REQUIREMENT: Where a line contains the word "Python", copy that line.

PROVIDED DATA:
--- START ---
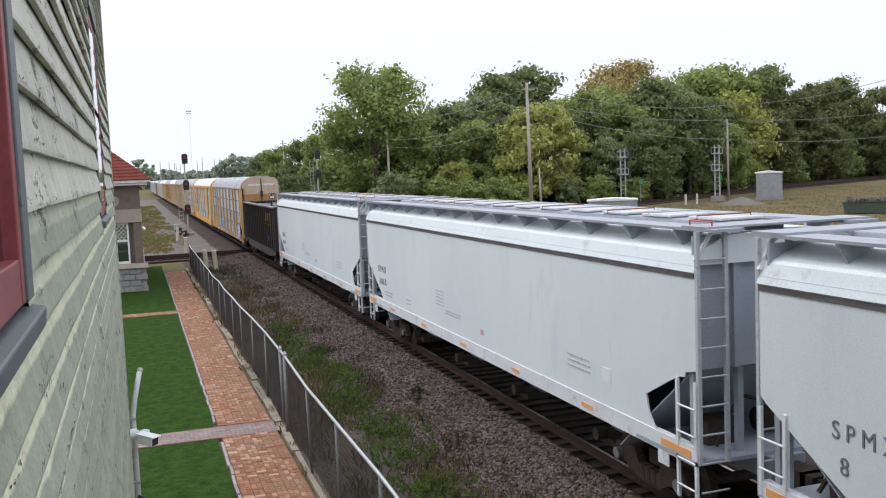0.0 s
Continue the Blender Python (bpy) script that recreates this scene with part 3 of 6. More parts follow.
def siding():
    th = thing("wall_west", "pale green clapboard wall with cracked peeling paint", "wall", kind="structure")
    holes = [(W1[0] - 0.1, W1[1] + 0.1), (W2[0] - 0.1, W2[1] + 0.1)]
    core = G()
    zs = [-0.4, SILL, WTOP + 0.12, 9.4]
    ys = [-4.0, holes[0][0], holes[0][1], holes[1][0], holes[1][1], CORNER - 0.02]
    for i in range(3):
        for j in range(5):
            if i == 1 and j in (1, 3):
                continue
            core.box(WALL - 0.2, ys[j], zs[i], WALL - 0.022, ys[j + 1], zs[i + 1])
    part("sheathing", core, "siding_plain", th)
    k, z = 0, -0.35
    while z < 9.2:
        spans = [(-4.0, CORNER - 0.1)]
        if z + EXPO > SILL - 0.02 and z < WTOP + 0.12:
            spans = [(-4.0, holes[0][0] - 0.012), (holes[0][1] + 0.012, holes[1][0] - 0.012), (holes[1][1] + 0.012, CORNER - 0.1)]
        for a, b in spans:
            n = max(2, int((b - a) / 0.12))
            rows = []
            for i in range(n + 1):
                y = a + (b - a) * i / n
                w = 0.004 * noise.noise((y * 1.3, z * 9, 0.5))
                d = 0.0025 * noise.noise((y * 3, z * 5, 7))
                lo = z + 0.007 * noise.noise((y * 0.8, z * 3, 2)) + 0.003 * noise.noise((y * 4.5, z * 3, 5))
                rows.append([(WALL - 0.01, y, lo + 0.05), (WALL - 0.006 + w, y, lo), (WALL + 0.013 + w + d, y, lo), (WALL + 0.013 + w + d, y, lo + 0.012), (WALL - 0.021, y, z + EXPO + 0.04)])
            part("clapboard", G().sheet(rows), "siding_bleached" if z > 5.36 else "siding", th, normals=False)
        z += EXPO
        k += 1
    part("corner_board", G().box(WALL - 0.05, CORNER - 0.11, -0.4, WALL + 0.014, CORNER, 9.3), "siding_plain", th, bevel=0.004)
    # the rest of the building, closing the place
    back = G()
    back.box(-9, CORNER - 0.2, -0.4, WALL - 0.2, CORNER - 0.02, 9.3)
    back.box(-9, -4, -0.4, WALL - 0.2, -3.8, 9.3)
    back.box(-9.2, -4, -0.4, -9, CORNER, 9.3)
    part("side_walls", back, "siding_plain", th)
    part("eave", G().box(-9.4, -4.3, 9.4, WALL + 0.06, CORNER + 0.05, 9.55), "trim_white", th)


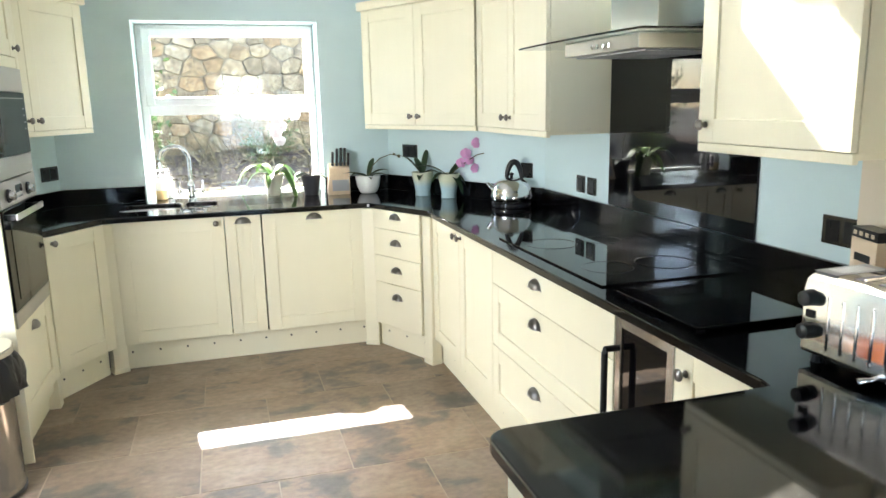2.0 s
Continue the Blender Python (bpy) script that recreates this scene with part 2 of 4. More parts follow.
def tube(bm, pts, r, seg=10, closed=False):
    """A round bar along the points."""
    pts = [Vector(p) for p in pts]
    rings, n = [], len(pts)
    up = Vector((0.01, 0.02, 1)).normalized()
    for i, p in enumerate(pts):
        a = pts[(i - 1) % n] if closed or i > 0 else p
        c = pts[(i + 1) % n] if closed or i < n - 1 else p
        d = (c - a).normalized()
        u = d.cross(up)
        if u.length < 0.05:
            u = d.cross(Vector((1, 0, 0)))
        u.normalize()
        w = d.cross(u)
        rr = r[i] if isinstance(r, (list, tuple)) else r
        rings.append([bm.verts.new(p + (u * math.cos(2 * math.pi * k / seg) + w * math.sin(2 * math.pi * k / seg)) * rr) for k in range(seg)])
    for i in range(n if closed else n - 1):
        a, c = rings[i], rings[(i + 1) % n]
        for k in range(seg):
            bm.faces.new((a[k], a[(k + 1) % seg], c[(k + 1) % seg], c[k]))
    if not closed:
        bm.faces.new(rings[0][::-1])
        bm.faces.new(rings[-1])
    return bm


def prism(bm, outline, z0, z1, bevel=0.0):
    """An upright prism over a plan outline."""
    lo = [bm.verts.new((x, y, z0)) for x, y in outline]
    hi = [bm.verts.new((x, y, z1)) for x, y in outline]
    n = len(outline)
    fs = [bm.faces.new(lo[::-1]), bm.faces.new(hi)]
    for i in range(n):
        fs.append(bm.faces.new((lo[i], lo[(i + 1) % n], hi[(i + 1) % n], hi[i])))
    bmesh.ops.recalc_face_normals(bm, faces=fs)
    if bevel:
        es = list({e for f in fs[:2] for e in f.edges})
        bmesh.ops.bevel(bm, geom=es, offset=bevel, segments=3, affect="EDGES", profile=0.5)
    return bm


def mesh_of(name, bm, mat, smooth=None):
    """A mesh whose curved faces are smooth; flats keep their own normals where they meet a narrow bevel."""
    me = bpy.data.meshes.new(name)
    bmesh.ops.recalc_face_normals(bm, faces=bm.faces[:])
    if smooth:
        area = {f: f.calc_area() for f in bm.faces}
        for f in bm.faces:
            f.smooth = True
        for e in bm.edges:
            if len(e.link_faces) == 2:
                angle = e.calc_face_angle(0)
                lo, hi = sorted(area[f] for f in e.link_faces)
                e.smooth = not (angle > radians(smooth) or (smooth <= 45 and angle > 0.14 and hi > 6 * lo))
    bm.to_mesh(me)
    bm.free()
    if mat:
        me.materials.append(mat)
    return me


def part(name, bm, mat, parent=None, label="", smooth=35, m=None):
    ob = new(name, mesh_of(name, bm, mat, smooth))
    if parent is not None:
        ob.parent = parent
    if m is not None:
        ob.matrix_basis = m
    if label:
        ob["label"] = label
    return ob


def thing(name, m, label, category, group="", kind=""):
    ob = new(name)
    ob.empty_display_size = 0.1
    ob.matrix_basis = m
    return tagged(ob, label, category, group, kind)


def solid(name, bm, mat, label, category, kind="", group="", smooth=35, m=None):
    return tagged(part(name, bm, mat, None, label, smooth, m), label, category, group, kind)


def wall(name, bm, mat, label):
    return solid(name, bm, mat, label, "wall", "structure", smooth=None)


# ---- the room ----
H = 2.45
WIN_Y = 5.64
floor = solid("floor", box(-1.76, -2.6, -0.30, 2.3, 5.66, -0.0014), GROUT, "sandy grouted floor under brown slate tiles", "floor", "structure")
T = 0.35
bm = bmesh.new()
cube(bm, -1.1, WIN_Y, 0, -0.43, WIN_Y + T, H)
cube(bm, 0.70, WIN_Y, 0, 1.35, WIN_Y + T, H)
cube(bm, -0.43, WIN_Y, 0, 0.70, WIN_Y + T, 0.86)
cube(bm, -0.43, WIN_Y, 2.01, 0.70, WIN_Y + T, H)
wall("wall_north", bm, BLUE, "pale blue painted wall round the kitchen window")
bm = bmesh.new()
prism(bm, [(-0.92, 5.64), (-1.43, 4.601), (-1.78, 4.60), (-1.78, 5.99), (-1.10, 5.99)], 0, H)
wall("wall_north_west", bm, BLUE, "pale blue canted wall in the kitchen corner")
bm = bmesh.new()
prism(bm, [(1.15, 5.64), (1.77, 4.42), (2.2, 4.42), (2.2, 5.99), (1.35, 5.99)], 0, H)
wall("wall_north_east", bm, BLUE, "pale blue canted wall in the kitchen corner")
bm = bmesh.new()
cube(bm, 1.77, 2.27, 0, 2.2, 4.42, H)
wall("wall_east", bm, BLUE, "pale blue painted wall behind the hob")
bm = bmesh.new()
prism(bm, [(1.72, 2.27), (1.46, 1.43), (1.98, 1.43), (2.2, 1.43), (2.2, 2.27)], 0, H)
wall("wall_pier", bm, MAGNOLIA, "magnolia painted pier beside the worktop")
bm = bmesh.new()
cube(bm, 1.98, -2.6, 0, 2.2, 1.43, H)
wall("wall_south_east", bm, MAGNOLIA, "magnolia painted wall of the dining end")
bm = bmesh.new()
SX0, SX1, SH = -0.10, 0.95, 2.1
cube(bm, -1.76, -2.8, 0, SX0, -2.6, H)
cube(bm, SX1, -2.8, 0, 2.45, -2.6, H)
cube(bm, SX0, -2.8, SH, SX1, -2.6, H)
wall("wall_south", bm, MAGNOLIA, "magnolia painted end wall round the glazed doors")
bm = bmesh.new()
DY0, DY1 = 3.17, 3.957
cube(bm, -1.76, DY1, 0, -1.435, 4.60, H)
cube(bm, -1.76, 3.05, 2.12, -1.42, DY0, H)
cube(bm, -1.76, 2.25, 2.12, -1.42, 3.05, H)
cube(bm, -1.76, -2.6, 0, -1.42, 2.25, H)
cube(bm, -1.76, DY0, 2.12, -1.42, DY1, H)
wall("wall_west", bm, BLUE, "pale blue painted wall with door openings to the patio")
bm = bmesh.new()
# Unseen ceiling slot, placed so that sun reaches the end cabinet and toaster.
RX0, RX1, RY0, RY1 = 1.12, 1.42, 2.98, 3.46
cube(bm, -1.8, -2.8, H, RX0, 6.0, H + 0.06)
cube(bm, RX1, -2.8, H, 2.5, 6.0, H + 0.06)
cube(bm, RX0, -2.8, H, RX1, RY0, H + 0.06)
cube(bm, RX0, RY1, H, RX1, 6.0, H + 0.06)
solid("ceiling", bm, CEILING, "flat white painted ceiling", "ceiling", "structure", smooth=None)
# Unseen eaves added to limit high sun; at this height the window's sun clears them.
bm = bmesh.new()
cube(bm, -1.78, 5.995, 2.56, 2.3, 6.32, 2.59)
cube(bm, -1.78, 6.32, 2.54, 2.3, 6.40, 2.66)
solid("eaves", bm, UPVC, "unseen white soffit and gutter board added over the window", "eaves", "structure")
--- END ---
--- START ---
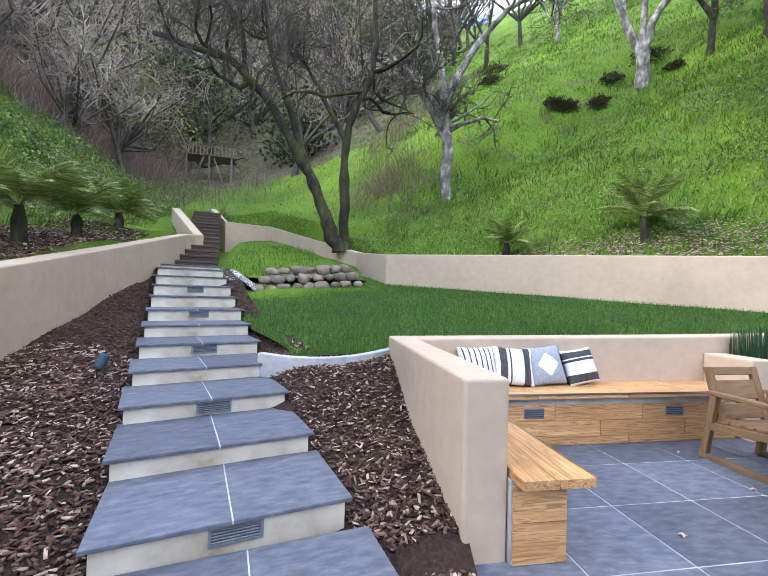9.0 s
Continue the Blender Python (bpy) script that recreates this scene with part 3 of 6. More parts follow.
--- END ---
--- START ---
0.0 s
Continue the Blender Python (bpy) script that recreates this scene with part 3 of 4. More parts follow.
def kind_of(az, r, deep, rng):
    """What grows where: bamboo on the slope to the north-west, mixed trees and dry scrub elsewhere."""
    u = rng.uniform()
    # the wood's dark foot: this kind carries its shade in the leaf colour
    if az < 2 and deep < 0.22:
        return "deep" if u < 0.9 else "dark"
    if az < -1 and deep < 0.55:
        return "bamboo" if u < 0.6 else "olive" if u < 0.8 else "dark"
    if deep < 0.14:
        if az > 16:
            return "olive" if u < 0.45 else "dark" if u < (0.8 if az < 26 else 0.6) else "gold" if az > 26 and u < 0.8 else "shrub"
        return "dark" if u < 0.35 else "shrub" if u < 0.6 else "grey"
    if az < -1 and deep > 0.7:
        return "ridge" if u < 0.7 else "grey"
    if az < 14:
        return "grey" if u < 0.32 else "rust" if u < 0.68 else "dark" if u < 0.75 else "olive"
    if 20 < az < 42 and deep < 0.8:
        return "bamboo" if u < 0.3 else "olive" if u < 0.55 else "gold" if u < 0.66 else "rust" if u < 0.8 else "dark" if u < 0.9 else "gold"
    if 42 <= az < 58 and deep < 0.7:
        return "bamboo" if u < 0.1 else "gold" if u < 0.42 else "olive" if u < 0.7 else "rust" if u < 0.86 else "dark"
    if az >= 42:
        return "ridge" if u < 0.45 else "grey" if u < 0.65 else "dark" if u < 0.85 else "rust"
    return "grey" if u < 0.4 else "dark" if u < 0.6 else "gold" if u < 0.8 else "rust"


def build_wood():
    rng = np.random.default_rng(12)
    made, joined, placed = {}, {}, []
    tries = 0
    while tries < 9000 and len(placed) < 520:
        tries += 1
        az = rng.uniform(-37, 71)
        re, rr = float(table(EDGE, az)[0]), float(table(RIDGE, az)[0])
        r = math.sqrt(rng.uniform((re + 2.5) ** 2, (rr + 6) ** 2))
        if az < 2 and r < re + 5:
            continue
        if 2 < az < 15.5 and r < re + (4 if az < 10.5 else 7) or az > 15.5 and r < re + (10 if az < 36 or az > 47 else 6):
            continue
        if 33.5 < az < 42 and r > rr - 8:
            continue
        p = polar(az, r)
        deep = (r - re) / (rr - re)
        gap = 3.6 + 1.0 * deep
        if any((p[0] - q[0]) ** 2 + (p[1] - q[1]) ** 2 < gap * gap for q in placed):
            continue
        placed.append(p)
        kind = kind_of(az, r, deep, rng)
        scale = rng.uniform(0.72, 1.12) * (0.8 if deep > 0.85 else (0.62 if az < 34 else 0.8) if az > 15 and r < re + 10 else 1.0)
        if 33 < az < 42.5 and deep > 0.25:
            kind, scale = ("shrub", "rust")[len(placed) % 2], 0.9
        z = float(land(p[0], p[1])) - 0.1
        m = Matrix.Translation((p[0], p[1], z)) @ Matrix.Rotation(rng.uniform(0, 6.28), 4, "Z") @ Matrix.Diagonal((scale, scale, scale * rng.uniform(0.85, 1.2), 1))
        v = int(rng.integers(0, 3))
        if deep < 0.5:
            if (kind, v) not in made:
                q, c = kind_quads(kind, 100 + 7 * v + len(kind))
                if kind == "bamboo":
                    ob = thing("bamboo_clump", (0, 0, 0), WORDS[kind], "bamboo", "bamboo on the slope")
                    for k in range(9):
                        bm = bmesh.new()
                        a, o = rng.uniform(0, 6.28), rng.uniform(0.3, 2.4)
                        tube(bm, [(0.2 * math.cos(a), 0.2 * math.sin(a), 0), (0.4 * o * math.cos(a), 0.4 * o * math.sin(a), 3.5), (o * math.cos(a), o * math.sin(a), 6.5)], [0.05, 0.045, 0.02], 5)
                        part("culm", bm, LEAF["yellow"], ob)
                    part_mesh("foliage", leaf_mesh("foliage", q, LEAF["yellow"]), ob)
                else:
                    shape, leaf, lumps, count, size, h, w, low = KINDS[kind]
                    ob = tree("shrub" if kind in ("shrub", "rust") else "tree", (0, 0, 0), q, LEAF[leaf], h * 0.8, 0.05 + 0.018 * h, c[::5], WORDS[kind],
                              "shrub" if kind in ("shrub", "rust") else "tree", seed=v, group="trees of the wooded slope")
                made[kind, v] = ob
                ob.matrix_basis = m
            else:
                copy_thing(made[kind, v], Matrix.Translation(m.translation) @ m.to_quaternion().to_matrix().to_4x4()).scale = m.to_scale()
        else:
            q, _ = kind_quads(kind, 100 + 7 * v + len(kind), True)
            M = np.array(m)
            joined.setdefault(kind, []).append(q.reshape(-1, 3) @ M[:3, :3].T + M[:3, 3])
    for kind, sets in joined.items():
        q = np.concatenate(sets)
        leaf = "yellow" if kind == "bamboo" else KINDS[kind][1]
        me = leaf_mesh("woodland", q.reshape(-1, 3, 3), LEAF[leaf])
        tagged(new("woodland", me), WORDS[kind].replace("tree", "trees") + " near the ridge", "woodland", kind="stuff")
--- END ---
EXERCISE RESPONSE:
Continue the Blender Python (bpy) script that recreates this scene with part 3 of 6. More parts follow.
Continue the Blender Python (bpy) script that recreates this scene with part 2 of 4. More parts follow.
Continue the Blender Python (bpy) script that recreates this scene with part 3 of 6. More parts follow.
Continue the Blender Python (bpy) script that recreates this scene with part 3 of 4. More parts follow.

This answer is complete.